Friday, November 11, 2011

Yoko Ono

Yoko Ono first met John Lennon of the Beatles in November 1966, when he visited a preview of her exhibition at a gallery in London. They began an affair approximately 18 months later and married in March 1969. The couple collaborated on art, film and musical projects until 1980, when Lennon was shot by a deranged fan. Ono continued her art career and started the Lennon Ono Grant for Peace prize.

Early Life
Multimedia artist. Yoko Ono was born on February 18, 1933, in Tokyo, Japan, the eldest of three children born to Eisuke and Isoko, a wealthy aristocratic family. Her father, who worked for the Yokohama Specie Bank, was transferred to San Francisco two weeks before she was born. The rest of the family soon followed. Her father was transferred back to Japan in 1937, and she enrolled at the elite Peers’ School in Tokyo.

In 1940, the family moved to New York, then back to Japan in 1941 when her father was transferred to Hanoi on the eve of the Japanese attack on Pearl Harbor. Ono remained in Tokyo through World War II, including the great-fire bombing of 1945. At age 18, Ono moved with her parents to Scarsdale, New York. She studied at Sarah Lawrence College, but left to elope with her first husband, Toshi Ichiyanagi.

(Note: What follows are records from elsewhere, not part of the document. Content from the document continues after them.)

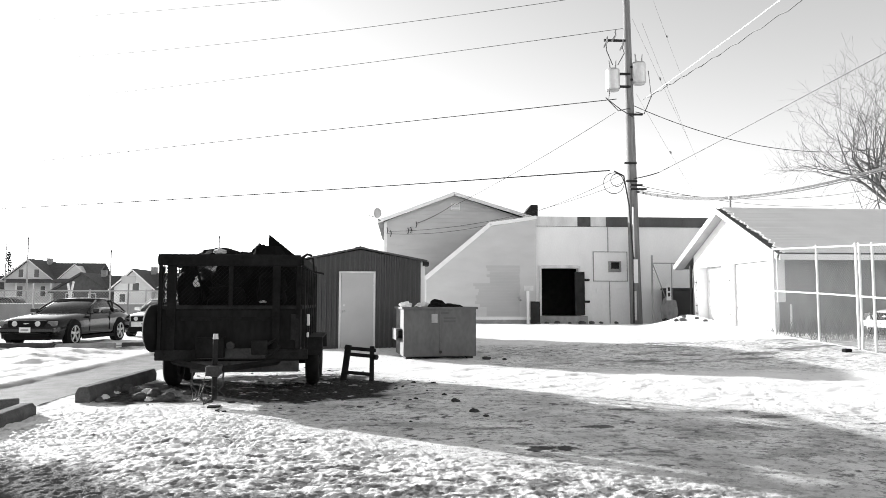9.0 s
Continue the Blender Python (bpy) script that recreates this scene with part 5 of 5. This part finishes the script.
def evergreen(x, y, h, seed, label):
    rng = random.Random(seed)
    o = thing("evergreen_tree", pose(x, y, 0), label, "tree")
    part("trunk", rod((x, y, -0.2), (x, y, h), 0.16, 0.03, n=8), M_BARK, o)
    vs, fs = [], []
    for i in range(900):
        f = rng.random() ** 0.8
        z = h * (0.25 + 0.75 * f)
        r = (1 - f) * h * 0.16 * rng.uniform(0.3, 1.1) + 0.1
        a = rng.uniform(0, 6.283)
        c = Vector((r * math.cos(a), r * math.sin(a), z))
        s = rng.uniform(0.15, 0.4)
        b = len(vs)
        for k in range(3):
            vs.append(c + Vector((rng.uniform(-s, s), rng.uniform(-s, s), rng.uniform(-s * 0.6, s * 0.4))))
        fs.append((b, b + 1, b + 2))
    me = bpy.data.meshes.new("needles")
    me.from_pydata([tuple(v) for v in vs], [], fs)
    me.materials.append(M_NEEDLE)
    ob = new("needles", me)
    ob.parent = o
    tagged(ob, kind="stuff")
    return o


M_NEEDLE = paint("dark_needles", 0.03, 0.06, 0.8, bump=0.0)
evergreen(-75.0, 136, 10.5, 3, "thin dark evergreen behind the white house")


# ---- small things by the back wall ----
so = thing("sign_post", pose(4.55, 24.3, 0.45), "white post with a blank plate by the lean-to", "post")
part("post", box(4.5, 4.6, 24.26, 24.34, 0.35, 1.75, 0.005), M_WHITE, so)
part("plate", box(4.4, 4.75, 24.22, 24.255, 1.7, 1.9, 0.004), M_WHITE_WORN, so)
dk = thing("wall_meter", pose(4.8, 24.5, 0.45), "dark utility box at the foot of the wall", "utility box")
part("body", box(4.7, 5.02, 24.3, 24.56, 0.4, 1.3, 0.02), M_DARK, dk)
pp = thing("bent_pipe", pose(4.35, 24.5, 0.45), "short bent pipe on the wall", "pipe")
part("pipe", tube([(4.32, 24.56, 1.35), (4.25, 24.4, 1.35), (4.2, 24.4, 1.48)], 0.04, n=8), M_CONCRETE, pp)
dish = thing("satellite_dish", pose(-1.15, 27.7, 4.75), "small grey satellite dish on the gable corner", "satellite dish")
dbm = bmesh.new()
bmesh.ops.create_uvsphere(dbm, u_segments=16, v_segments=10, radius=0.19)
bmesh.ops.scale(dbm, verts=dbm.verts, vec=(1, 0.25, 1.15))
dbm.transform(Matrix.Translation((-1.3, 27.5, 5.05)) @ Matrix.Rotation(radians(25), 4, "Z"))
part("reflector", dbm, M_SHED_DOOR, dish, smooth=True)
part("arm", tube([(-1.15, 27.75, 4.72), (-1.28, 27.55, 4.8), (-1.3, 27.5, 5.05)], 0.02), M_DARK, dish)
part("feed_arm", tube([(-1.35, 27.45, 4.85), (-1.65, 27.2, 4.9)], 0.015), M_DARK, dish)

for o in (so, dk, pp, dish):
    set_back(o, ROW)


def brush(x0, x1, y0, y1, n, seed, label, h=0.6):
    rng = random.Random(seed)
    vs, fs = [], []
    for i in range(n):
        x, y = rng.uniform(x0, x1), rng.uniform(y0, y1)
        z = lie(x, y)
        t = Vector((x + rng.uniform(-0.25, 0.25), y + rng.uniform(-0.25, 0.25), z + h * rng.uniform(0.3, 1)))
        b = len(vs)
        vs += [Vector((x - 0.006, y, z - 0.03)), Vector((x + 0.006, y, z - 0.03)), t]
        fs.append((b, b + 1, b + 2))
    me = bpy.data.meshes.new("dry_grass")
    me.from_pydata([tuple(v) for v in vs], [], fs)
    me.materials.append(M_STRAW)
    return tagged(new("dry_grass", me), label, "grass", kind="stuff")


M_STRAW = paint("dry_straw", 0.12, 0.3, 0.9, bump=0.0)
brush(9.7, 12.0, 13.6, 16.6, 700, 2, "dry winter grass behind the chain-link fence")


# ---- unseen building, added to cast the shadow on the near corner of the yard ----
def shadow_building():
    o = thing("unseen_shadow_building", pose(-12, 5, 0), "unseen plain building added to shadow the yard corner", "building")
    part("wall", box(-16, -9.3, 0.5, 8.2, -0.3, 4.2, 0.02), M_BOARD, o)
    part("roof", box(-16.2, -9.1, 0.3, 8.3, 4.2, 4.4, 0.02), M_ROOF, o)


shadow_building()
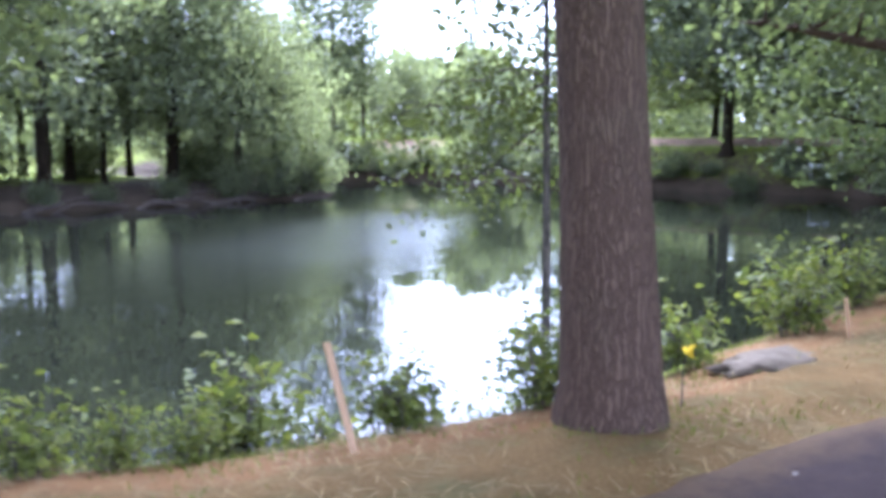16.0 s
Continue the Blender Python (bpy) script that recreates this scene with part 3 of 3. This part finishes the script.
# ---- woods round the pond ----
def wood(spots, proto):
    """Copies of a tree at (x, y, scale, turn)."""
    for x, y, s, turn in spots:
        copy_thing(proto, pose(x, y, land_z(x, y), 0, 0, turn) @ Matrix.Scale(s, 4))


GROUP = "woods round the pond"
oak_far = tree("broadleaf_tree", 47.0, 9.5, land_z(47.0, 9.5), "full green broadleaf tree on the far bank", 61, 16.5, 0.24,
               [(0, 0, -0.02, 0.02, 1.0, 1.0)], [(0, 6.2), (0.3, 6.6), (0.7, 5.0), (1, 1.8)], 2.4, 38, 36000, 0.26, LEAF_SHADED, BARK_OAK, rise=0.02, layer=0.5, sides=8, twigs=False, sub=4, group=GROUP, bend=0.3, flat=0.5)
wood([(43.5, 2.0, 1.05, 70), (32, -3.0, 1.05, 130), (53, 12, 1.05, 200), (25.5, -4.0, 1.0, 20), (54, 19, 0.85, 90)], oak_far)
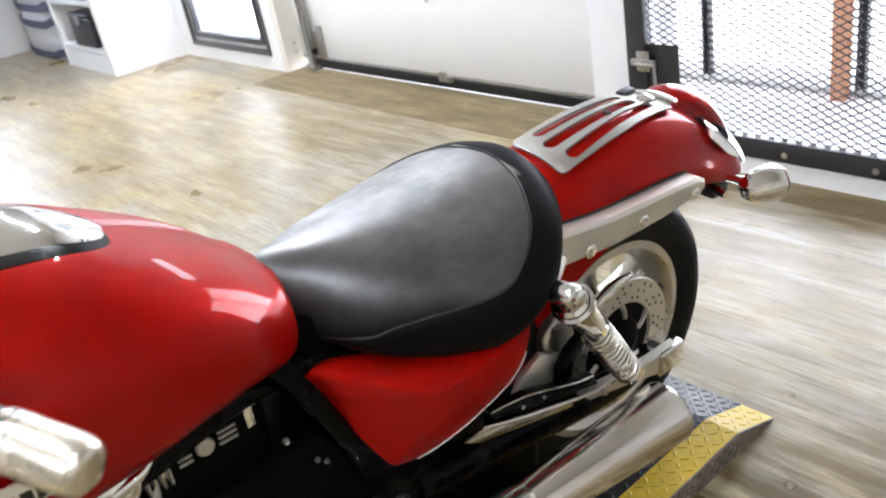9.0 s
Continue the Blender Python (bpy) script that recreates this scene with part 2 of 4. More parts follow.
def vinyl(name, lo, hi, pale, rough, bloomc):
    """Printed wood-look planks: each plank shifted by its own random number."""
    m, t, b = nodes_of(name)
    info = t.nodes.new("ShaderNodeObjectInfo")
    mapn = t.nodes.new("ShaderNodeMapping")
    t.links.new(t.nodes.new("ShaderNodeNewGeometry").outputs["Position"], mapn.inputs["Vector"])
    comb = t.nodes.new("ShaderNodeCombineXYZ")
    slip = t.nodes.new("ShaderNodeMath")
    slip.operation = "MULTIPLY"
    t.links.new(info.outputs["Random"], slip.inputs[0])
    slip.inputs[1].default_value = 0.5
    t.links.new(slip.outputs[0], comb.inputs[0])
    t.links.new(comb.outputs[0], mapn.inputs["Location"])
    mapn.inputs["Scale"].default_value = (1.0, 6.0, 1.0)
    v = mapn.outputs["Vector"]
    cloud = noise_of(t, 2.2, 4, 0.5, v, 0.0)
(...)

Gaining Notice as an Artist
Settling in Greenwich Village, she developed her interest in art and also began writing poetry. Considered too radical by many, her work was not well received but she gained recognition after working with American jazz musician/film producer Anthony Cox, who later became her second husband. Cox financed and helped coordinate her "interactive conceptual events" in the early 1960s. Yoko's work often demands the viewers' participation and forces them to get involved. Her most famous piece was the "cut piece" staged in 1964, where the audience was invited to cut off pieces of her clothing until she was naked, an abstract commentary on discarding materialism.

Marriage to John Lennon
Ono first met John Lennon of the English rock band The Beatles November 9, 1966, when he visited a preview of her exhibition at the Indica Gallery in London. He was taken with the positive, interactive nature of her work. He especially cited a ladder leading up to a black canvas with a spyglass on a chain, which revealed the word “yes’ written on the ceiling. They began an affair approximately 18 months later. Lennon divorced his first wife, Cynthia (they had a son, Julian, born in 1963), and married Ono on March 20, 1969.

The couple collaborated on art, film, and musical projects, and became famous for their series of ‘conceptual events’ to promote world peace, including the ‘bed-in’ held in an Amsterdam hotel room during their honeymoon in 1969.

Personal Life
Ono has two children, including Kyoko Chan Cox in 1963 with Tony Cox. In 1971, Cox defied a court order and took Kyoko and disappeared. Kyoko and Yoko reconciled in 1994. Ono's second child, Sean, was born in 1975 with Lennon. He is a well-known musician. John Lennon quit the music business to raise Sean. When he returned to the spotlight in 1980, Lennon was shot by a deranged fan, only a few feet from Ono.

Following Lennon's death, Ono continued her career and has recorded albums, performed concert tours, and composed two off-Broadway musicals. She exhibited her art internationally, and in 2002 the first U.S. retrospective of her work opened in New York City. On October 9th that year, to commemorate what would have been Lennon' 62nd birthday, she inaugurated the Lennon Ono Grant for Peace prize.